Statutory Lease Extension Claims: A Guide for Freeholders

Under the Leasehold Reform, Housing and Urban Development Act 1993 (as amended) leaseholders have the right to claim a new lease with an additional term of 90 years and a peppercorn ground rent throughout. In return the leaseholder will have to pay the freeholder compensation in the form of a premium, and will also be responsible for some of the costs incurred by the freeholder in dealing with the claim.

Statutory notices

The processes commences with the leaseholder serving a formal notice of claim on the freeholder under Section 42 of the Act (called a ‘Section 42 notice’). The notice will include a proposed premium. Typically, the proposed premium will be less than the leaseholder expects to pay, leaving some room for negotiation. The notice will also specify a deadline for response, which must be at least 2 months after the date of the notice. In almost all cases the freeholder will want to serve a counter-notice proposing a higher premium. It’s important to address receipt of the notice in a timely manner, and to serve the counter-notice before the deadline, as otherwise the leaseholder may be able to enforce the terms of their notice (including the proposed premium) in court, which would likely result in you receiving a smaller premium that you are entitled to.

Appointing professionals

This is a complicated area of law and valuation. You will need a specialist valuer and solicitor to help you through the process. Your solicitor will review the leaseholder’s notice, draft and serve the required counter-notice, agree the terms of the new lease with leaseholder’s solicitor and handle the conveyance of the new lease. Your valuer will provide you with guidance on the premium and can also be called upon to negotiate the premium on your behalf.

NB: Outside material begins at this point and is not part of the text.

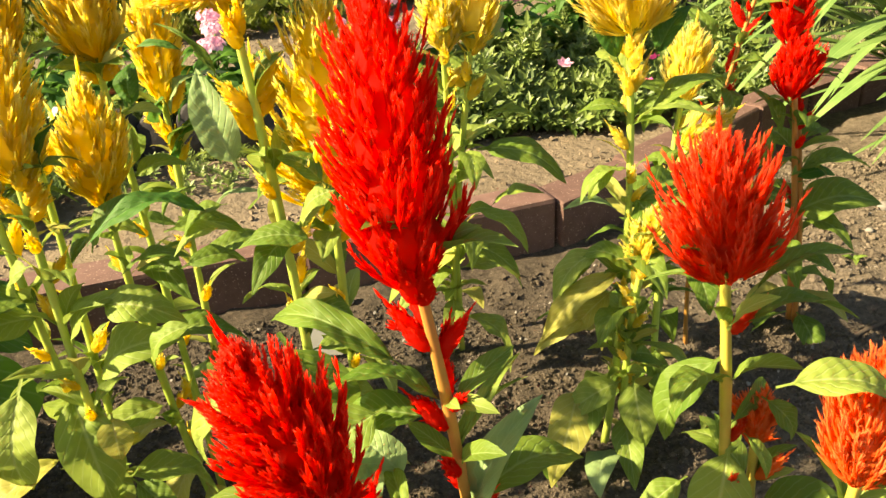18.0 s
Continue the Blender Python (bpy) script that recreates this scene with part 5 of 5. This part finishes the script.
leaf_at(RL, (0.337, 1.027, 0.286), (0.298, 1.041, 0.358), 0.019, 18, LEAF_GREEN)
leaf_at(RL, (0.327, 1.026, 0.310), (0.315, 1.035, 0.245), 0.015, -20, LEAF_GREEN)
leaf_at(RL, (0.365, 1.038, 0.230), (0.419, 1.045, 0.239), 0.017, 4, LEAF_DARK)
leaf_at(RL, (0.383, 1.067, 0.100), (0.441, 1.039, 0.097), 0.018, -5, LEAF_GREEN)
leaf_at(RL, (0.397, 1.086, 0.027), (0.470, 1.038, 0.011), 0.022, -18, LEAF_YELLOW)
leaf_at(RL, (0.387, 1.084, 0.037), (0.319, 1.035, 0.009), 0.025, 0, LEAF_YELLOW)
leaf_at(RL, (0.360, 1.056, 0.144), (0.249, 1.040, 0.156), 0.025, 13, LEAF_GREEN)
leaf_at(RU, (0.296, 1.060, 0.471), (0.348, 1.059, 0.510), 0.015, -18, LEAF_PALE)
leaf_at(RU, (0.260, 1.065, 0.467), (0.208, 1.074, 0.521), 0.017, 9, LEAF_DARK)
leaf_at(RU, (0.246, 1.060, 0.392), (0.215, 1.061, 0.459), 0.017, -7, LEAF_GREEN)
leaf_at(RU, (0.267, 1.053, 0.381), (0.327, 1.026, 0.382), 0.008, -5, LEAF_GREEN)
leaf_at(RU, (0.294, 1.065, 0.519), (0.279, 1.079, 0.543), 0.011, 17, LEAF_LIME)
leaf_at(D, (-0.380, 0.524, 0.243), (-0.340, 0.483, 0.129), 0.029, -14, LEAF_LIME)
leaf_at(D, (-0.410, 0.507, 0.257), (-0.412, 0.462, 0.157), 0.027, -17, LEAF_LIME)
leaf_at(D, (-0.399, 0.521, 0.158), (-0.449, 0.429, 0.131), 0.025, 13, LEAF_YELLOW)
leaf_at(D, (-0.429, 0.499, 0.197), (-0.446, 0.434, 0.180), 0.021, -20, LEAF_YELLOW)
leaf_at(D, (-0.445, 0.495, 0.071), (-0.442, 0.430, 0.047), 0.025, 15, LEAF_YELLOW)
leaf_at(D, (-0.423, 0.514, 0.092), (-0.398, 0.459, 0.041), 0.018, -8, LEAF_YELLOW)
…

You will be entitled to recover your solicitor’s reasonable fees and your valuer’s valuation fee from the leaseholder. On receipt of the Section 42 notice your solicitor can require the leaseholder to pay a deposit of 10% of the premium proposed in the leaseholder’s notice, which can provide with some protection against the risk of abortive costs and help with cash flow.

The valuation

The premium is determined in accordance with Schedule 6 of the Act. Under Schedule 6 there are three elements to the premium;

  • The diminution in the value of the freeholder’s interest.
  • Where the lease has less than 80 years left to run, 50% of marriage value.
  • Compensation for diminution in the value of any other property owned by the freeholder.

While valuation is far from an exact science your valuer should be able to give you an estimate of the premium payable, alongside best and worst case scenarios. Your valuer will also suggest an appropriate premium proposal or the counter notice, which will need to be at the higher end of the scale, again to leave some room for negotiation.

Agreeing the terms

Once the counter-notice is served your solicitor will get to work on agreeing the terms of the new lease alongside the quantum of your recoverable costs with the leaseholder’s solicitor. At this stage you will need to consider whether to appoint your valuer to handle the negotiation. If the premium is relatively modest, and there is not a large difference between the premiums proposed in the leaseholder’s section 42 notice and your counter-notice you might decide to approach the leaseholder informally and try to settle matters yourself (thus saving further costs). However if there is a larger difference between your respective positions (as will usually be the case where the lease has an unexpired term of less than 80 years) you’ll probably be better off instructing the valuer to undertake the negotiation on your behalf.

If terms are not agreed either party can refer the claim to the First-tier Tribunal (Property Chamber) for determination. A Tribunal application must be made no sooner than two months, but within six months of the freeholder’s counter notice or the claim will be deemed withdrawn.

Completion

Once the terms are agreed the parties have two months to exchange contracts. If contracts are not exchanged your solicitor can serve a completion notice on the leaseholder. On completion your solicitor will ensure that any outstanding sums by the way of the premium and your recoverable costs are transferred.

Conclusions

The lease extension process is typically adversarial, and can seem daunting. Having a good professional team will take a lot of the hassle out of the process, and ensure that you are fairly compensated. Solicitors and valuers practicing in this area will have been through the process countless times, and will be able to provide you with the appropriate advice and support.